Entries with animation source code
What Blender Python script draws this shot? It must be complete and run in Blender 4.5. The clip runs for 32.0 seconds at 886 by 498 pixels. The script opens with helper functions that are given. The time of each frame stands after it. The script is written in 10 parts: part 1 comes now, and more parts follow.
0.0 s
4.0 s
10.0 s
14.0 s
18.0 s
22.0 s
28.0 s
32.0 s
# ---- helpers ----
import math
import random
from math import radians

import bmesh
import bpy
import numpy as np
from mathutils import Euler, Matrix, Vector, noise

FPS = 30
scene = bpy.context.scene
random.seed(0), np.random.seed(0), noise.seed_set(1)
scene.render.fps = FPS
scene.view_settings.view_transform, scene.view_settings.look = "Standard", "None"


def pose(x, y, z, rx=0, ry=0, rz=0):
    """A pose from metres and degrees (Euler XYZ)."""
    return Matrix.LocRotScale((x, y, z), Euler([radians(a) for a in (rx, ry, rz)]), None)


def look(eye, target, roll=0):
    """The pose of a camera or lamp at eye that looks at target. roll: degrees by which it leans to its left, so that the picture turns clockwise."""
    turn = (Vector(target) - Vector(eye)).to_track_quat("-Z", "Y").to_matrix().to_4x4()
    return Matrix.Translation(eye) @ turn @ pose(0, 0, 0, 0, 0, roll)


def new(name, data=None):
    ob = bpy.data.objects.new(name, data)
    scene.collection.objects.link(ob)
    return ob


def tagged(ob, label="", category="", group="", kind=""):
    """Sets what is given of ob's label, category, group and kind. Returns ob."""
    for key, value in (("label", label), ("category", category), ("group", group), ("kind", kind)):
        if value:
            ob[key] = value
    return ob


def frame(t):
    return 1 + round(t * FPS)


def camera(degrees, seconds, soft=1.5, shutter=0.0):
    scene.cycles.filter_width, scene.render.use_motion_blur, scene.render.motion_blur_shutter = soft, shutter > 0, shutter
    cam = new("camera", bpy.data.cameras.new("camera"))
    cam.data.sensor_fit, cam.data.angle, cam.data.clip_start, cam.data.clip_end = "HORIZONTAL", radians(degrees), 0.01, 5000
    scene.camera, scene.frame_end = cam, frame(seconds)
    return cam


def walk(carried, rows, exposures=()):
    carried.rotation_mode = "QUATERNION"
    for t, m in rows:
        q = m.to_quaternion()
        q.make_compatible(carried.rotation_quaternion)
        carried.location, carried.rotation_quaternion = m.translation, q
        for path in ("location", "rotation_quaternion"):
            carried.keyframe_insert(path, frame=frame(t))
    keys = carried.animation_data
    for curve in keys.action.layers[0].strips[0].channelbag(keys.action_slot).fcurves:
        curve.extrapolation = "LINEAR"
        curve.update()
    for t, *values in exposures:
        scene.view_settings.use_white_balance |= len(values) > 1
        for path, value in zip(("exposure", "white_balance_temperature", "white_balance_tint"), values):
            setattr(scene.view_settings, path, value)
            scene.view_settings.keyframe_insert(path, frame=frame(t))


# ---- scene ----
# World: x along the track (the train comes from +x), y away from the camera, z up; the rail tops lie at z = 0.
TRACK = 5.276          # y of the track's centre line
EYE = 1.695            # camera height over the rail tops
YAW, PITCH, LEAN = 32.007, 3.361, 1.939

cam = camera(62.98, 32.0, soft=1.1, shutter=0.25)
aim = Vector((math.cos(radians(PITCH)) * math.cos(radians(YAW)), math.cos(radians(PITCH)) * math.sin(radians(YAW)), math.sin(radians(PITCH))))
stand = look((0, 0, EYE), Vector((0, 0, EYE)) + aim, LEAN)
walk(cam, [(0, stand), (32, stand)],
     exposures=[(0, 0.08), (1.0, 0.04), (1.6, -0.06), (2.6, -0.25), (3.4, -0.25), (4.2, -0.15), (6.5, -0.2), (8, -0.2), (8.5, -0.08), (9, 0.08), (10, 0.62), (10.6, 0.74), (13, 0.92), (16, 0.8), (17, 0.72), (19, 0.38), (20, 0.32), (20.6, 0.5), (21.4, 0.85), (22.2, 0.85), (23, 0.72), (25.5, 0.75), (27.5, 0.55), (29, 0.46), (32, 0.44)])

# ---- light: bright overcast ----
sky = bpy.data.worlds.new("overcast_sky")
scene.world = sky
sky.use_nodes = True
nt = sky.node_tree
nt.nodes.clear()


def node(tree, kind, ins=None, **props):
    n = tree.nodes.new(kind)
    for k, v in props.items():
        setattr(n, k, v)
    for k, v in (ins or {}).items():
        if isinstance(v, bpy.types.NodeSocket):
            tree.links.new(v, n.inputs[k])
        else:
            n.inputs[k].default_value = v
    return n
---
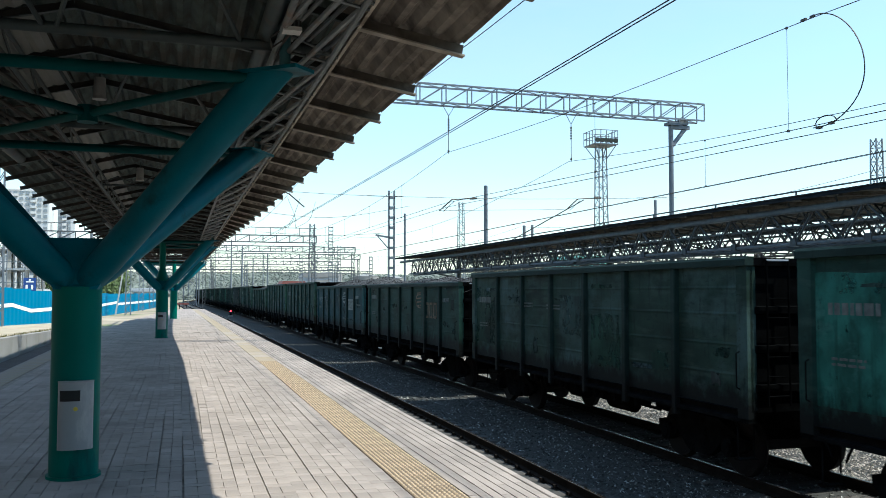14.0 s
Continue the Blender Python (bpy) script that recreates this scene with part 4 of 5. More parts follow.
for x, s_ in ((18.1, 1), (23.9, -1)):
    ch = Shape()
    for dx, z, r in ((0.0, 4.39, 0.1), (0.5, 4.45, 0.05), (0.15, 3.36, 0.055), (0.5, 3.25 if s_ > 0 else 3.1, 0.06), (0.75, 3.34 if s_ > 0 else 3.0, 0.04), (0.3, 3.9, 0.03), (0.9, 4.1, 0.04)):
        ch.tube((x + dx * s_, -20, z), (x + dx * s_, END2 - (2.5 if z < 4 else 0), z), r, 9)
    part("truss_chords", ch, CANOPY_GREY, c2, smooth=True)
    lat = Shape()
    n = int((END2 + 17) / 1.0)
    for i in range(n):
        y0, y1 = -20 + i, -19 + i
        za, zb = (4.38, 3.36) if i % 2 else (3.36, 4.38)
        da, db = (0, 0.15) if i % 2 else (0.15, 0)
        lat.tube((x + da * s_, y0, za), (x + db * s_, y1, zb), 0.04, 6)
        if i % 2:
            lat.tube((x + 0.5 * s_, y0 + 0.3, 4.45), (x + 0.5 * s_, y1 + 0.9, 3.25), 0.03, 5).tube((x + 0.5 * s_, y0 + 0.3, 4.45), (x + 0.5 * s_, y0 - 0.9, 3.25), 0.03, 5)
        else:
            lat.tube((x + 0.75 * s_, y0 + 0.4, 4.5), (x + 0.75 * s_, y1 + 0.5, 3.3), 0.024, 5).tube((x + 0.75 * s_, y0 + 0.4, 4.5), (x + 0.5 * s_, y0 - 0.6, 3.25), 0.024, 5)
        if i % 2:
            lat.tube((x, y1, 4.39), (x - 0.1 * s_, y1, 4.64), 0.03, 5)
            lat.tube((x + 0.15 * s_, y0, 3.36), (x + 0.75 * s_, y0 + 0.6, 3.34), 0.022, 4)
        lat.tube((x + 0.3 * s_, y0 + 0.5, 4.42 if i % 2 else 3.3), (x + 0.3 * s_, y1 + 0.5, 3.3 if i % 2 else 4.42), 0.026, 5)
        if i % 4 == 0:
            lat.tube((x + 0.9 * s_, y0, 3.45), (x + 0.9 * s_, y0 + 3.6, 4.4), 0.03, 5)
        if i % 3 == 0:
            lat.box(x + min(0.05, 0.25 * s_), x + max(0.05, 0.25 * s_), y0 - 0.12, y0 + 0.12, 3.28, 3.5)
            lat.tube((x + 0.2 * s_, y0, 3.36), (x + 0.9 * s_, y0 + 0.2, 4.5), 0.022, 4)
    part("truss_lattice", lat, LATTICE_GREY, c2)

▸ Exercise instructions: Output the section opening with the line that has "What Blender Python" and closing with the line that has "pose from metres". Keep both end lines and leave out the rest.

▸ Right answer:
What Blender Python script draws this shot? It must be complete and run in Blender 4.5. The clip runs for 32.0 seconds at 886 by 498 pixels. The script opens with helper functions that are given. The time of each frame stands after it. The script is written in 10 parts: part 1 comes now, and more parts follow.
0.0 s
4.0 s
10.0 s
14.0 s
18.0 s
22.0 s
28.0 s
32.0 s
# ---- helpers ----
import math
import random
from math import radians

import bmesh
import bpy
import numpy as np
from mathutils import Euler, Matrix, Vector, noise

FPS = 30
scene = bpy.context.scene
random.seed(0), np.random.seed(0), noise.seed_set(1)
scene.render.fps = FPS
scene.view_settings.view_transform, scene.view_settings.look = "Standard", "None"


def pose(x, y, z, rx=0, ry=0, rz=0):
    """A pose from metres and degrees (Euler XYZ)."""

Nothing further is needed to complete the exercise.